= Tunki =

Village in Maharashtra

Tunki is a town in Sangrampur tehsil of Buldhana district, Maharashtra State, India.

==Geography==
It is located at foothill of Satpuda Range and located on MH State Highway 173 and MH State Highway 194.

==Demographics==
As of 2001 India census, Tunki had a population of 10,000.

==Description ==

The post office Postal Index Number (PIN code) is 444204 and is served by Sonala post offices. Near this village, a wide range of Satpuda hills are present. Also, Ambabarva wildlife sanctuary is the big attraction of tourists. The peoples from surrounding villages come at Tunki because of many reasons. Tunki is one of the places where people get all the necessary foodstuffs. Thousands of hectares of land are cultivated for the crop like orange farms, banana farms, maize, and soyabean. But the most cultivated crop is cotton. People from this village rarely cultivate mango trees. One most important thing is that people from this village celebrate every festival with full of happiness and courage. One river named as lendhi river originated from Satpura hills goes from this village and they separate Tunki in two parts one name is Tunki Khurd and one is Tunki Budruk.

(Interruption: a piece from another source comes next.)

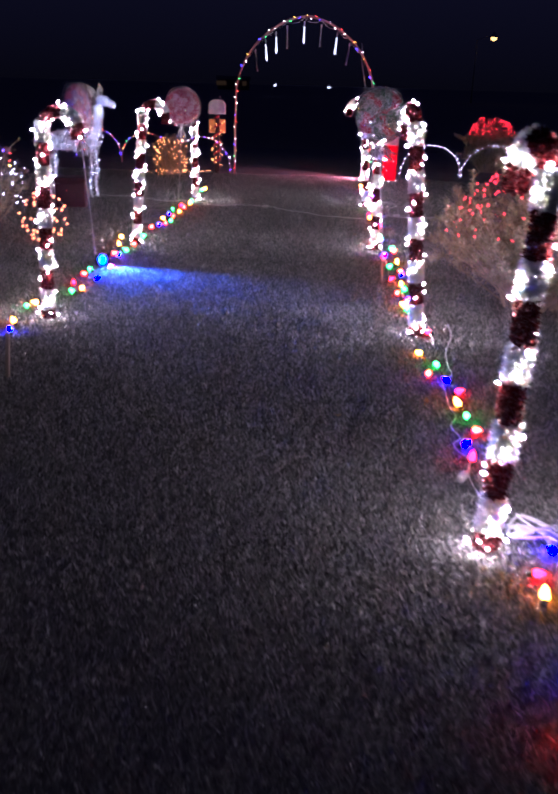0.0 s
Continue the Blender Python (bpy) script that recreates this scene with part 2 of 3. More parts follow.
def tube(bm, pts, radius, n=8, cap=True):
    """A round bar along a line of points; radius: one number, or one for each point."""
    pts = [Vector(p) for p in pts]
    radii = radius if isinstance(radius, (list, tuple)) else [radius] * len(pts)
    rings, side = [], None
    for i, p in enumerate(pts):
        d = (pts[min(i + 1, len(pts) - 1)] - pts[max(i - 1, 0)]).normalized()
        if side is None:
            side = d.orthogonal().normalized()
        side = (side - d * side.dot(d)).normalized()
        up = d.cross(side)
        rings.append([bm.verts.new(p + radii[i] * (math.cos(2 * math.pi * k / n) * side + math.sin(2 * math.pi * k / n) * up)) for k in range(n)])
    for a, b in zip(rings, rings[1:]):
        for k in range(n):
            bm.faces.new((a[k], a[(k + 1) % n], b[(k + 1) % n], b[k]))
    if cap:
        bm.faces.new(rings[0][::-1]), bm.faces.new(rings[-1])
    return bm


def lathe(bm, profile, n=12, m=Matrix()):
    """A solid turned round z from (radius, height) pairs."""
    rings = [[bm.verts.new(m @ Vector((r * math.cos(2 * math.pi * k / n), r * math.sin(2 * math.pi * k / n), z))) for k in range(n)] for r, z in profile]
    for a, b in zip(rings, rings[1:]):
        for k in range(n):
            bm.faces.new((a[k], a[(k + 1) % n], b[(k + 1) % n], b[k]))
    bm.faces.new(rings[0][::-1]), bm.faces.new(rings[-1])
    return bm


def block(bm, size, m, bevel=0.004):
    made = bmesh.ops.create_cube(bm, size=1.0, matrix=m @ Matrix.Diagonal((*size, 1)))
    edges = list({e for v in made["verts"] for e in v.link_edges})
    bmesh.ops.bevel(bm, geom=edges, offset=bevel, segments=2, affect="EDGES", profile=0.5)
    return bm


def smooth_line(pts, steps=6):
    """A soft line through points."""
    pts = [Vector(p) for p in pts]
    out = []
    for i in range(len(pts) - 1):
        a, b, c, d = pts[max(i - 1, 0)], pts[i], pts[i + 1], pts[min(i + 2, len(pts) - 1)]
        for s in range(steps):
            t = s / steps
            out.append(0.5 * (2 * b + (c - a) * t + (2 * a - 5 * b + 4 * c - d) * t * t + (3 * b - a - 3 * c + d) * t ** 3))
    return out + [pts[-1]]


def bulb_mesh(name, radius, length, material, n=8):
    bm = lathe(bmesh.new(), [(radius * 0.55, 0), (radius * 0.95, length * 0.2), (radius, length * 0.4), (radius * 0.7, length * 0.75), (radius * 0.2, length)], n)
    return finish(name, bm, material)


def toward(place, way, spin=0.0):
    """A pose at a place with its z along a way."""
    return Matrix.Translation(place) @ Vector(way).to_track_quat("Z", "Y").to_matrix().to_4x4() @ Matrix.Rotation(spin, 4, "Z")


SMALL = {k: bulb_mesh("bulb", 0.0055, 0.016, M[k], 6) for k in ("warm", "glow", "cool", "dim", "ember", "amber", "mini_red", "a_r", "a_y", "a_g", "a_b", "a_w")}
BIG = {k: bulb_mesh("bulb", 0.0155, 0.048, M["b_" + k], 10) for k in "rygob"}
SOCKET = finish("socket", lathe(bmesh.new(), [(0.009, -0.022), (0.012, -0.018), (0.012, 0.003), (0.009, 0.004)], 10), M["socket"])
rng = random.Random(7)


def ball_way(r=rng):
    while True:
        v = Vector((r.uniform(-1, 1), r.uniform(-1, 1), r.uniform(-1, 1)))
        if 0.1 < v.length < 1:
            return v.normalized()

# ---- ground ----


def ground_height(x, y):
    """A level lawn."""
    return 0.0


ROAD_A, ROAD_WAY = Vector((-5.70, 14.66, 0)), Vector((0.964, 0.265, 0)).normalized()


def make_ground():
    bm = bmesh.new()
    xs = [-3000, -400, -90, -40, -20] + [-14 + 0.5 * i for i in range(45)] + [14, 24, 50, 120, 500, 3000]
    ys = [-3000, -300, -60, -20, -8] + [-4 + 0.5 * i for i in range(60)] + [28, 32, 38, 48, 70, 120, 300, 900, 4000]
    grid = [[bm.verts.new((x, y, ground_height(x, y))) for x in xs] for y in ys]
    for a, b in zip(grid, grid[1:]):
        for i in range(len(xs) - 1):
            bm.faces.new((a[i], a[i + 1], b[i + 1], b[i]))
    ob = new("ground", finish("ground", bm, M["soil"]))
    return tagged(ob, "short dormant brown and grey lawn at night", "lawn", kind="structure")


ground = make_ground()


def make_road():
    """The road past the arch: a crowned strip a little above the soil, with a soft broken edge."""
    bm = bmesh.new()
    side = Vector((-ROAD_WAY.y, ROAD_WAY.x, 0))
    rows = []
    for i in range(161):
        s = -200 + 2.5 * i
        wob = 0.05 * noise.noise((s * 0.9, 0, 3)) if abs(s) < 30 else 0
        rows.append([bm.verts.new(ROAD_A + ROAD_WAY * s + side * (d + (wob if d < 1 else 0)) + Vector((0, 0, z))) for d, z in ((0.0, 0.012), (0.06, 0.028), (3.2, 0.07), (6.4, 0.028), (6.46, 0.0))])
    for a, b in zip(rows, rows[1:]):
        for k in range(4):
            bm.faces.new((a[k], b[k], b[k + 1], a[k + 1]))
    return tagged(new("road", finish("road", bm, M["asphalt"])), "dark asphalt road past the lawn at night", "road", kind="structure")


make_road()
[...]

Some of nearby villages are Shivani, Wasali, Chichari, Saykhed, Alewadi, Ladnapur, Bawanbir, Sagoda, Palsoda, Warkhed, Dhamangaon, Palsi Zasi, Kolad, Wadgaon Pr Adgaon, Warwat Bakal, Jamod, Warkhed, Saundala, Raikhed, Danapur,

Nearby town are Sonala, Akot, Sangrampur, Jalgaon Jamod, Telhara, Shegaon
.

== Education ==
Following are the schools and colleges in Tunki:

1) Marathi Purv Madhymik School, Tunki

This school has to teach up to 7th class. After that students go to Aadiwasi Madhyamik Vidhyalay Tunki school.

2) Aadiwasi Madhymik Vidhyalay, Tunki

This college has a high education also. Students can educate here up to 12th. In 10+1&2, Art stream is also present in this school. And one important thing is that the whole education is completely free. Also they provide books up to 8th standard.